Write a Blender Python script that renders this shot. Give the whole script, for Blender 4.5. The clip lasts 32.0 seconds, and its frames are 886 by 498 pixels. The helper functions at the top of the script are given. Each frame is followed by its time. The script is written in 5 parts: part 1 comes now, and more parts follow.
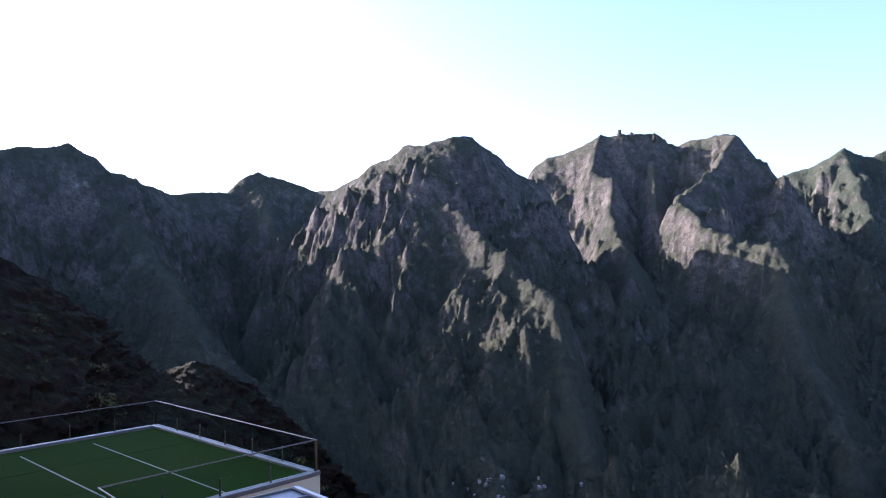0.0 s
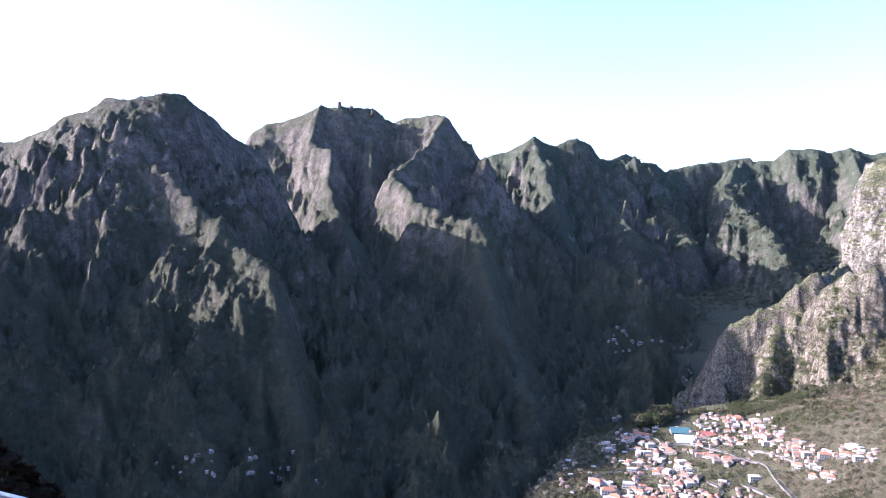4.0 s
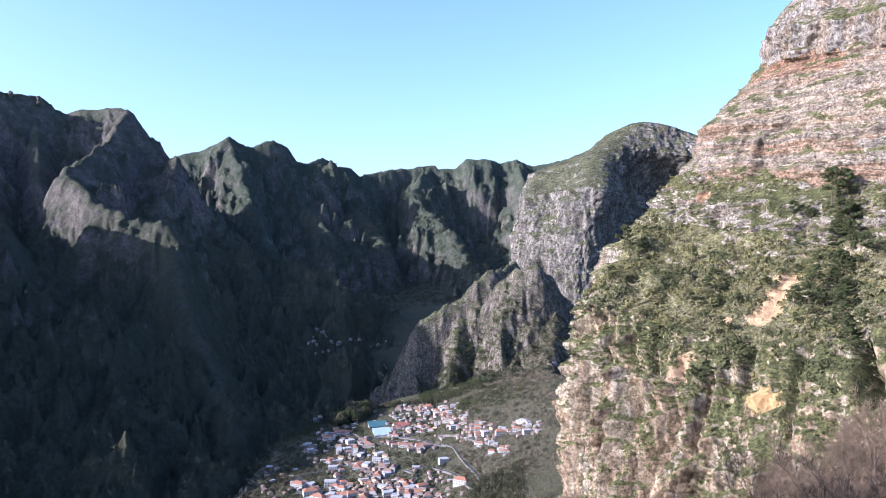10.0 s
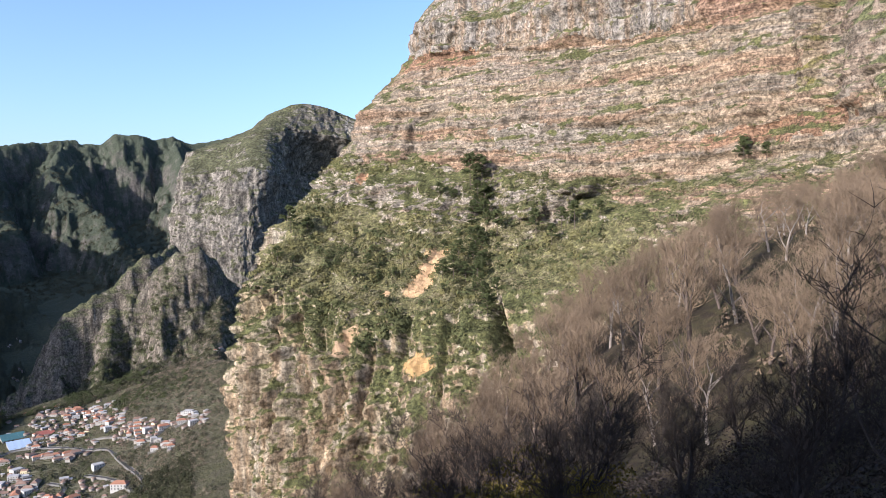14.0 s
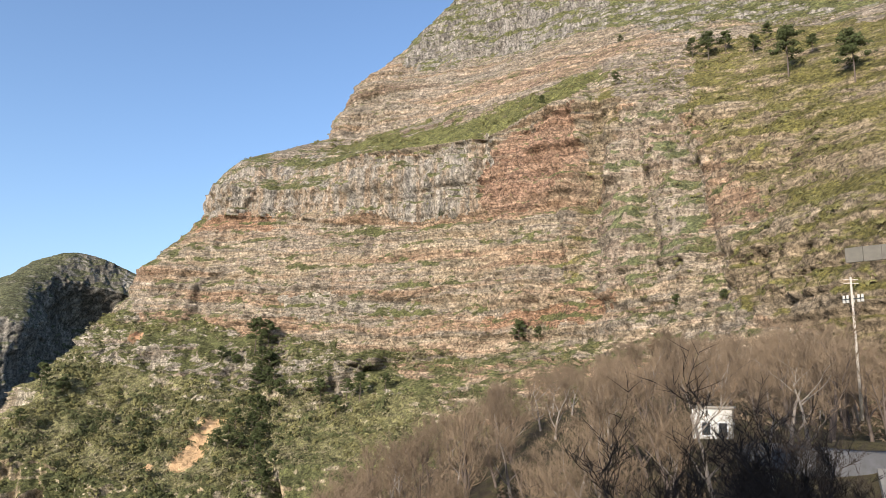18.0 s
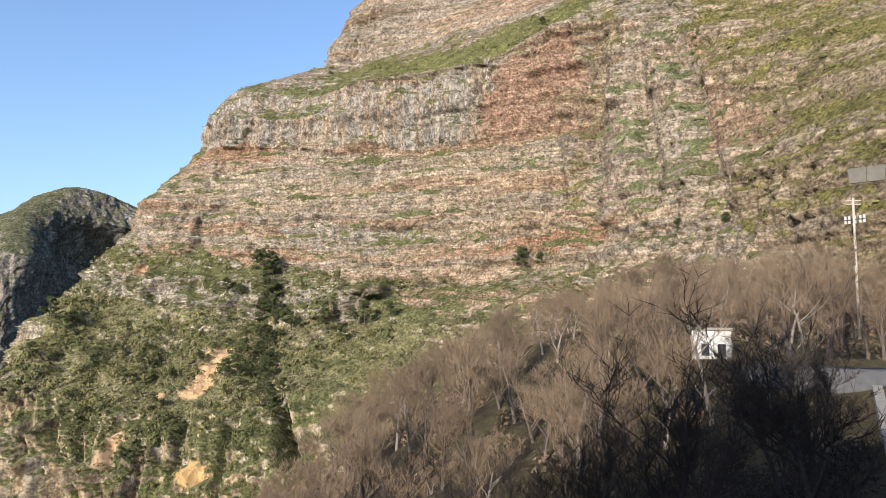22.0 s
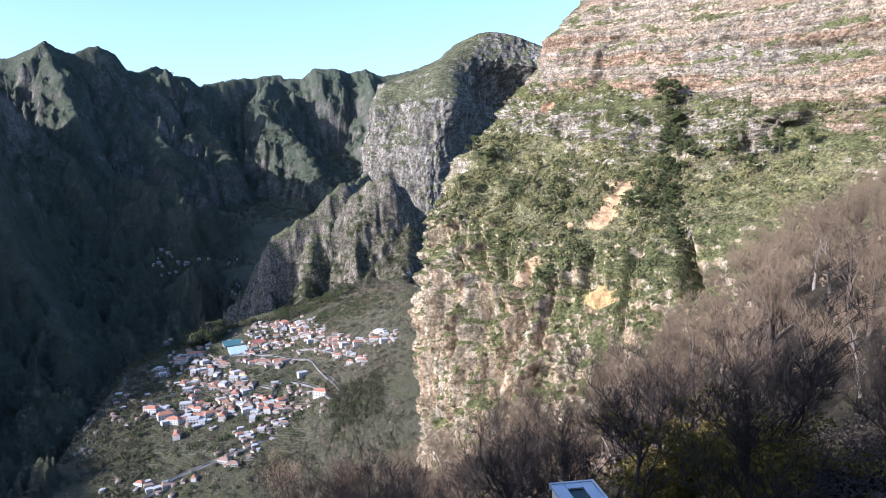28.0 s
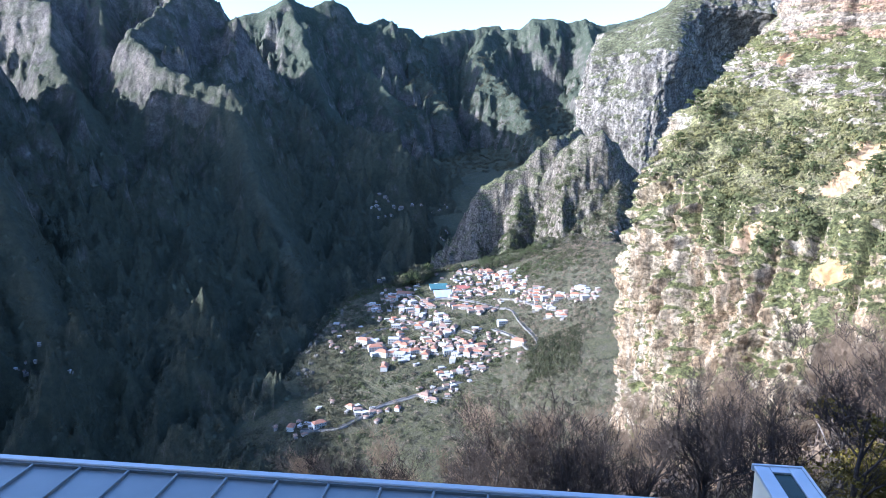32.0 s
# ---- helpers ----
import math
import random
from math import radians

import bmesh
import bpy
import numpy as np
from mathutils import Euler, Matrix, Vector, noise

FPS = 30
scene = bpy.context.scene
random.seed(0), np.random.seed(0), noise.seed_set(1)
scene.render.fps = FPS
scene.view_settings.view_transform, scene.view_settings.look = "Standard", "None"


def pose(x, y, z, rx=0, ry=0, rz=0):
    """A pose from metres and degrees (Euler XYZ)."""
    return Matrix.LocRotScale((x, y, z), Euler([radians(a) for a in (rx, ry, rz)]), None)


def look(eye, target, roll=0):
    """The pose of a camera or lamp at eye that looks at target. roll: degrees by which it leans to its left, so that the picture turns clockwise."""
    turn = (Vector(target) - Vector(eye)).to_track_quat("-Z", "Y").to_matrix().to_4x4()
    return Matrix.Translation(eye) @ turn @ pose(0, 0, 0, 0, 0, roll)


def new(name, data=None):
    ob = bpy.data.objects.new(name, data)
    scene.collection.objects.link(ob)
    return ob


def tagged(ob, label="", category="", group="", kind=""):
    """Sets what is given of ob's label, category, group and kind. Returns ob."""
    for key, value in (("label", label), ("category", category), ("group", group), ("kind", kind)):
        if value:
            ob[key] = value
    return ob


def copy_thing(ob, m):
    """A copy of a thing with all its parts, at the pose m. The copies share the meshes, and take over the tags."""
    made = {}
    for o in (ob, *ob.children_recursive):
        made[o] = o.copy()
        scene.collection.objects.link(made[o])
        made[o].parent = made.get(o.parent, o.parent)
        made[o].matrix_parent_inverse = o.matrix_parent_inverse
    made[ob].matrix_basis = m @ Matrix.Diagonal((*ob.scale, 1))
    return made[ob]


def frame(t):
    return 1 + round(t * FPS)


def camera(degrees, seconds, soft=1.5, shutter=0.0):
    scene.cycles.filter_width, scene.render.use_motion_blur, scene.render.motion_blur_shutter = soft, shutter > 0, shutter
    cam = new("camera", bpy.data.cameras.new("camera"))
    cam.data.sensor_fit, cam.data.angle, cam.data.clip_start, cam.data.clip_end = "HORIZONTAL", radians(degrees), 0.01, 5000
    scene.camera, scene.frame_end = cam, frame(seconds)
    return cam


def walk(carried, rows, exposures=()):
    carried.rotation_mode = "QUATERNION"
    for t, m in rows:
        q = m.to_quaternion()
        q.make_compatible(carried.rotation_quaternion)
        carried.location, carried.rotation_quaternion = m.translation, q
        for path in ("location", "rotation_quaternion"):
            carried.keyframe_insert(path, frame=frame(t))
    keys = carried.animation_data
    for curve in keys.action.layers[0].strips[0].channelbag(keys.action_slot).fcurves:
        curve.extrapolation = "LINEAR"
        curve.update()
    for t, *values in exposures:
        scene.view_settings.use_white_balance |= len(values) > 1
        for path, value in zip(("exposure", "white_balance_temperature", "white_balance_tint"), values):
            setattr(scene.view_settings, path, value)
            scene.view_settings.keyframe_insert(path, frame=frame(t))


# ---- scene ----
****************
Make an exact copy of the data above, pictures excluded.

Write a Blender Python script that renders this shot. Give the whole script, for Blender 4.5. The clip lasts 32.0 seconds, and its frames are 886 by 498 pixels. The helper functions at the top of the script are given. Each frame is followed by its time. The script is written in 5 parts: part 1 comes now, and more parts follow.
0.0 s
4.0 s
10.0 s
14.0 s
18.0 s
22.0 s
28.0 s
32.0 s
# ---- helpers ----
import math
import random
from math import radians

import bmesh
import bpy
import numpy as np
from mathutils import Euler, Matrix, Vector, noise

FPS = 30
scene = bpy.context.scene
random.seed(0), np.random.seed(0), noise.seed_set(1)
scene.render.fps = FPS
scene.view_settings.view_transform, scene.view_settings.look = "Standard", "None"


def pose(x, y, z, rx=0, ry=0, rz=0):
    """A pose from metres and degrees (Euler XYZ)."""
    return Matrix.LocRotScale((x, y, z), Euler([radians(a) for a in (rx, ry, rz)]), None)


def look(eye, target, roll=0):
    """The pose of a camera or lamp at eye that looks at target. roll: degrees by which it leans to its left, so that the picture turns clockwise."""
    turn = (Vector(target) - Vector(eye)).to_track_quat("-Z", "Y").to_matrix().to_4x4()
    return Matrix.Translation(eye) @ turn @ pose(0, 0, 0, 0, 0, roll)


def new(name, data=None):
    ob = bpy.data.objects.new(name, data)
    scene.collection.objects.link(ob)
    return ob


def tagged(ob, label="", category="", group="", kind=""):
    """Sets what is given of ob's label, category, group and kind. Returns ob."""
    for key, value in (("label", label), ("category", category), ("group", group), ("kind", kind)):
        if value:
            ob[key] = value
    return ob


def copy_thing(ob, m):
    """A copy of a thing with all its parts, at the pose m. The copies share the meshes, and take over the tags."""
    made = {}
    for o in (ob, *ob.children_recursive):
        made[o] = o.copy()
        scene.collection.objects.link(made[o])
        made[o].parent = made.get(o.parent, o.parent)
        made[o].matrix_parent_inverse = o.matrix_parent_inverse
    made[ob].matrix_basis = m @ Matrix.Diagonal((*ob.scale, 1))
    return made[ob]


def frame(t):
    return 1 + round(t * FPS)


def camera(degrees, seconds, soft=1.5, shutter=0.0):
    scene.cycles.filter_width, scene.render.use_motion_blur, scene.render.motion_blur_shutter = soft, shutter > 0, shutter
    cam = new("camera", bpy.data.cameras.new("camera"))
    cam.data.sensor_fit, cam.data.angle, cam.data.clip_start, cam.data.clip_end = "HORIZONTAL", radians(degrees), 0.01, 5000
    scene.camera, scene.frame_end = cam, frame(seconds)
    return cam


def walk(carried, rows, exposures=()):
    carried.rotation_mode = "QUATERNION"
    for t, m in rows:
        q = m.to_quaternion()
        q.make_compatible(carried.rotation_quaternion)
        carried.location, carried.rotation_quaternion = m.translation, q
        for path in ("location", "rotation_quaternion"):
            carried.keyframe_insert(path, frame=frame(t))
    keys = carried.animation_data
    for curve in keys.action.layers[0].strips[0].channelbag(keys.action_slot).fcurves:
        curve.extrapolation = "LINEAR"
        curve.update()
    for t, *values in exposures:
        scene.view_settings.use_white_balance |= len(values) > 1
        for path, value in zip(("exposure", "white_balance_temperature", "white_balance_tint"), values):
            setattr(scene.view_settings, path, value)
            scene.view_settings.keyframe_insert(path, frame=frame(t))


# ---- scene ----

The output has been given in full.